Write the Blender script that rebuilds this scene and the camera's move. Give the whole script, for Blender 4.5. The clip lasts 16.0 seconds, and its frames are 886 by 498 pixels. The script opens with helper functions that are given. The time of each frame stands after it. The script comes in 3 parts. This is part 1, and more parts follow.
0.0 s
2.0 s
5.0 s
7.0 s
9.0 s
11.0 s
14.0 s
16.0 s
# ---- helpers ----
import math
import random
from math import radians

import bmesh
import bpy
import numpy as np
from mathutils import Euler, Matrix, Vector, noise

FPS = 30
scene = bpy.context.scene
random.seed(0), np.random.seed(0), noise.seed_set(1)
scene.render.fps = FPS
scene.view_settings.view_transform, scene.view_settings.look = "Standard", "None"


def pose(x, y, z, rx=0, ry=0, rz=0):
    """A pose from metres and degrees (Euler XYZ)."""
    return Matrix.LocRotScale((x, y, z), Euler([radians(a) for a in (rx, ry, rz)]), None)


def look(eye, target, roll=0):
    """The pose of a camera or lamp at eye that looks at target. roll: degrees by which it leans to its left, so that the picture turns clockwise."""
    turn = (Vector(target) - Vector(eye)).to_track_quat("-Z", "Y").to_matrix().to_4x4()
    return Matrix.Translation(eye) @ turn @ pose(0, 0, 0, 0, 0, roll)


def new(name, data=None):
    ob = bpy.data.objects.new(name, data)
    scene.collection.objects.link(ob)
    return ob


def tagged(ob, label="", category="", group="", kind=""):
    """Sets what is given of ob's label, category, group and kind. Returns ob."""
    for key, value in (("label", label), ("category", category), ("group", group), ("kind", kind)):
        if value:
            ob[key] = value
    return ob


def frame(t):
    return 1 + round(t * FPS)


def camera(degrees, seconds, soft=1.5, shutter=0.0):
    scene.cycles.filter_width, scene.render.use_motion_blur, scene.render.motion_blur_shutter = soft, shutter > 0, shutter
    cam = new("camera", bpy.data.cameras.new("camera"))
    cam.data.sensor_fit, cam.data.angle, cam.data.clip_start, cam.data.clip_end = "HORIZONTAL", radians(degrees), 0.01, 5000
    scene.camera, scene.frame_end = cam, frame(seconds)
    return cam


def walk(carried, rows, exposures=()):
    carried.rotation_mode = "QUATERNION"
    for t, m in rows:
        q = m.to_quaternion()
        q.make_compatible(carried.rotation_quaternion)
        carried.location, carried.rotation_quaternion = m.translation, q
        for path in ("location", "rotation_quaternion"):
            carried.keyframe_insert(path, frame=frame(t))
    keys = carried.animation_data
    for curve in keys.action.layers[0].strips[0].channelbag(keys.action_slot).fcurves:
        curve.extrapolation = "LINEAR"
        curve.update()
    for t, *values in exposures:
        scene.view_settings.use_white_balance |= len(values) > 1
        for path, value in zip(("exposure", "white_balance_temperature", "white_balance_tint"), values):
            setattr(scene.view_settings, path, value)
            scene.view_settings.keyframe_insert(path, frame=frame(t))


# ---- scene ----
══════════════════════════════
[Written request] Type the whole listing again, unaltered.

[Task response]
Write the Blender script that rebuilds this scene and the camera's move. Give the whole script, for Blender 4.5. The clip lasts 16.0 seconds, and its frames are 886 by 498 pixels. The script opens with helper functions that are given. The time of each frame stands after it. The script comes in 3 parts. This is part 1, and more parts follow.
0.0 s
2.0 s
5.0 s
7.0 s
9.0 s
11.0 s
14.0 s
16.0 s
# ---- helpers ----
import math
import random
from math import radians

import bmesh
import bpy
import numpy as np
from mathutils import Euler, Matrix, Vector, noise

FPS = 30
scene = bpy.context.scene
random.seed(0), np.random.seed(0), noise.seed_set(1)
scene.render.fps = FPS
scene.view_settings.view_transform, scene.view_settings.look = "Standard", "None"


def pose(x, y, z, rx=0, ry=0, rz=0):
    """A pose from metres and degrees (Euler XYZ)."""
    return Matrix.LocRotScale((x, y, z), Euler([radians(a) for a in (rx, ry, rz)]), None)


def look(eye, target, roll=0):
    """The pose of a camera or lamp at eye that looks at target. roll: degrees by which it leans to its left, so that the picture turns clockwise."""
    turn = (Vector(target) - Vector(eye)).to_track_quat("-Z", "Y").to_matrix().to_4x4()
    return Matrix.Translation(eye) @ turn @ pose(0, 0, 0, 0, 0, roll)


def new(name, data=None):
    ob = bpy.data.objects.new(name, data)
    scene.collection.objects.link(ob)
    return ob


def tagged(ob, label="", category="", group="", kind=""):
    """Sets what is given of ob's label, category, group and kind. Returns ob."""
    for key, value in (("label", label), ("category", category), ("group", group), ("kind", kind)):
        if value:
            ob[key] = value
    return ob


def frame(t):
    return 1 + round(t * FPS)


def camera(degrees, seconds, soft=1.5, shutter=0.0):
    scene.cycles.filter_width, scene.render.use_motion_blur, scene.render.motion_blur_shutter = soft, shutter > 0, shutter
    cam = new("camera", bpy.data.cameras.new("camera"))
    cam.data.sensor_fit, cam.data.angle, cam.data.clip_start, cam.data.clip_end = "HORIZONTAL", radians(degrees), 0.01, 5000
    scene.camera, scene.frame_end = cam, frame(seconds)
    return cam


def walk(carried, rows, exposures=()):
    carried.rotation_mode = "QUATERNION"
    for t, m in rows:
        q = m.to_quaternion()
        q.make_compatible(carried.rotation_quaternion)
        carried.location, carried.rotation_quaternion = m.translation, q
        for path in ("location", "rotation_quaternion"):
            carried.keyframe_insert(path, frame=frame(t))
    keys = carried.animation_data
    for curve in keys.action.layers[0].strips[0].channelbag(keys.action_slot).fcurves:
        curve.extrapolation = "LINEAR"
        curve.update()
    for t, *values in exposures:
        scene.view_settings.use_white_balance |= len(values) > 1
        for path, value in zip(("exposure", "white_balance_temperature", "white_balance_tint"), values):
            setattr(scene.view_settings, path, value)
            scene.view_settings.keyframe_insert(path, frame=frame(t))


# ---- scene ----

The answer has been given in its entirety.